Write out, word for word, the first line of the data below and every line after it through the one containing "scene.render.fps = FPS".

## DATA FOR THE TASK
## BEGIN

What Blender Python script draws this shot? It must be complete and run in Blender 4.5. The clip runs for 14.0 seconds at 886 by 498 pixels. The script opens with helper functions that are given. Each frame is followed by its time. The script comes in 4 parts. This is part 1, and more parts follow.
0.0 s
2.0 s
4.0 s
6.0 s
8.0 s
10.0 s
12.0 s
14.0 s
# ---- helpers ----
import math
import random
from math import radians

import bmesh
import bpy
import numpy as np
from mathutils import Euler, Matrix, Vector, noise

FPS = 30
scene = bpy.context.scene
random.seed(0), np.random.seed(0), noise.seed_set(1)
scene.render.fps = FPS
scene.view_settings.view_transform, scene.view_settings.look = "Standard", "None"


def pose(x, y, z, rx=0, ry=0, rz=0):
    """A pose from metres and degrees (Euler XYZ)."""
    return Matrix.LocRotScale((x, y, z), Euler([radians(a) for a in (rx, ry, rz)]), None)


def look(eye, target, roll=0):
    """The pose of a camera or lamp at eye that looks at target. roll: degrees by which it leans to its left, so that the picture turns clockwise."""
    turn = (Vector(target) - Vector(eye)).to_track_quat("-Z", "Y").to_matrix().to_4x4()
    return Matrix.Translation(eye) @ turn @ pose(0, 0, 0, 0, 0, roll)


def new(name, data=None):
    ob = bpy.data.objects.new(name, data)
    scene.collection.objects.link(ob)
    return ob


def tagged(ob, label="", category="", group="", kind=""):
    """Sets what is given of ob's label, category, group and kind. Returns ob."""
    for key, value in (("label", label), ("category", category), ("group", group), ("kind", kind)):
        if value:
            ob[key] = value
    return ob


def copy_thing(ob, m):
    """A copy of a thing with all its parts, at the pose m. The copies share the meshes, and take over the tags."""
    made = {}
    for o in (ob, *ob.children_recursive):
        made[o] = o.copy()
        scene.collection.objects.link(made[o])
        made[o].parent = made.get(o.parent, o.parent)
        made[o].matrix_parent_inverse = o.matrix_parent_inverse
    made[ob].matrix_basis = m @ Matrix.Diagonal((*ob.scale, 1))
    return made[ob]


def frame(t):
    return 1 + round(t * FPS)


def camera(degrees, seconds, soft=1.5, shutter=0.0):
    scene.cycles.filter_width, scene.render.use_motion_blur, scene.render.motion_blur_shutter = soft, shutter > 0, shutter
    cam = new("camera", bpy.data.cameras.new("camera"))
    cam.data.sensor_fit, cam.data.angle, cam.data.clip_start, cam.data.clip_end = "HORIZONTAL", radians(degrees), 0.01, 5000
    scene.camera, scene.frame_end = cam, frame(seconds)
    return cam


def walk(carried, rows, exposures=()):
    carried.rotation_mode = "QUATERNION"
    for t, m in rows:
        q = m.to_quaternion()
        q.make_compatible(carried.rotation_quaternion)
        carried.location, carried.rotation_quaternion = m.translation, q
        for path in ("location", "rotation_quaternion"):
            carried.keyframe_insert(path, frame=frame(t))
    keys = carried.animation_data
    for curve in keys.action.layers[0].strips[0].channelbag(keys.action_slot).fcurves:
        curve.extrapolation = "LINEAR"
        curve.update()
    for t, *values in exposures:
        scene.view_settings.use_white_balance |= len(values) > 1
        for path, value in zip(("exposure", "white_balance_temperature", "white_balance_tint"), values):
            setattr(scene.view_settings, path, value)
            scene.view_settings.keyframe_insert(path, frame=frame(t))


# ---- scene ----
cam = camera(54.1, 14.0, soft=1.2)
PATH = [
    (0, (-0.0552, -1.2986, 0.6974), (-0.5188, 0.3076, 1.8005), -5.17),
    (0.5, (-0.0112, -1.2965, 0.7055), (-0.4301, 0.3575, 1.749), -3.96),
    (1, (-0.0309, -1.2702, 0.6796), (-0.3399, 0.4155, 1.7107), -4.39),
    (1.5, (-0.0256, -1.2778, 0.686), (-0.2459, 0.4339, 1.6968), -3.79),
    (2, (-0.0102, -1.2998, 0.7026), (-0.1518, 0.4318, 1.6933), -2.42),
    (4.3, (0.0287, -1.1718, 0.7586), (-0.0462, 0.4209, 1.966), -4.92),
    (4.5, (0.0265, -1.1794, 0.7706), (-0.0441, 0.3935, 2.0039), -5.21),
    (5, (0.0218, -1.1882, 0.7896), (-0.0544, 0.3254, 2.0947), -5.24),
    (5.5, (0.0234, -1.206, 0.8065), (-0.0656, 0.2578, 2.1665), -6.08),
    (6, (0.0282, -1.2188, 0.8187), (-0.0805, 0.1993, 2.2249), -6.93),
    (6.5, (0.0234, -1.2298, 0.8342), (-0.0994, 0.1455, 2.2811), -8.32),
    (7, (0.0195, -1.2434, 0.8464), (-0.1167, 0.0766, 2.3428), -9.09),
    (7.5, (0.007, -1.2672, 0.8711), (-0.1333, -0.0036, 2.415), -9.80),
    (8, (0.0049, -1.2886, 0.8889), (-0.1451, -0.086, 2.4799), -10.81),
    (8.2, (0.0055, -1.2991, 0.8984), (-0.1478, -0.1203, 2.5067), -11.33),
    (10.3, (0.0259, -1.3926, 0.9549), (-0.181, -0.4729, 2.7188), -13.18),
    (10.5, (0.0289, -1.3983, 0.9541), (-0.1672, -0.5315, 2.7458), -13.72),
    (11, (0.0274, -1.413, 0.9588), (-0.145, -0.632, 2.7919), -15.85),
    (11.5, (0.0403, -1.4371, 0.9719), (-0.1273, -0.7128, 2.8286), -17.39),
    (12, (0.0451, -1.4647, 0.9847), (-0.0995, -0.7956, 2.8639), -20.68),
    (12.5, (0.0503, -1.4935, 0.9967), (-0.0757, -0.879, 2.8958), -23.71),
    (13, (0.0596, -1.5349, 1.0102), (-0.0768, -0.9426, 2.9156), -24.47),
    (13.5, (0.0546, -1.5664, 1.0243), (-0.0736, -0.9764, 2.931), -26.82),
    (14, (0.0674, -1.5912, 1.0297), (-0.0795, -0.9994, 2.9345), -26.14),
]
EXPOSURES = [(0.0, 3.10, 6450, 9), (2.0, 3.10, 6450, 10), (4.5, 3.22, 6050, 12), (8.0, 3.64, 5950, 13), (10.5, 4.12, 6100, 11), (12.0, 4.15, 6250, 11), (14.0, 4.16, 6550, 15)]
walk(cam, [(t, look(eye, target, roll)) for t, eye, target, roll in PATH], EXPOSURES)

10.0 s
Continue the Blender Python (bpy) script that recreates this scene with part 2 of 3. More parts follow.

## END

## IN RESPONSE
What Blender Python script draws this shot? It must be complete and run in Blender 4.5. The clip runs for 14.0 seconds at 886 by 498 pixels. The script opens with helper functions that are given. Each frame is followed by its time. The script comes in 4 parts. This is part 1, and more parts follow.
0.0 s
2.0 s
4.0 s
6.0 s
8.0 s
10.0 s
12.0 s
14.0 s
# ---- helpers ----
import math
import random
from math import radians

import bmesh
import bpy
import numpy as np
from mathutils import Euler, Matrix, Vector, noise

FPS = 30
scene = bpy.context.scene
random.seed(0), np.random.seed(0), noise.seed_set(1)
scene.render.fps = FPS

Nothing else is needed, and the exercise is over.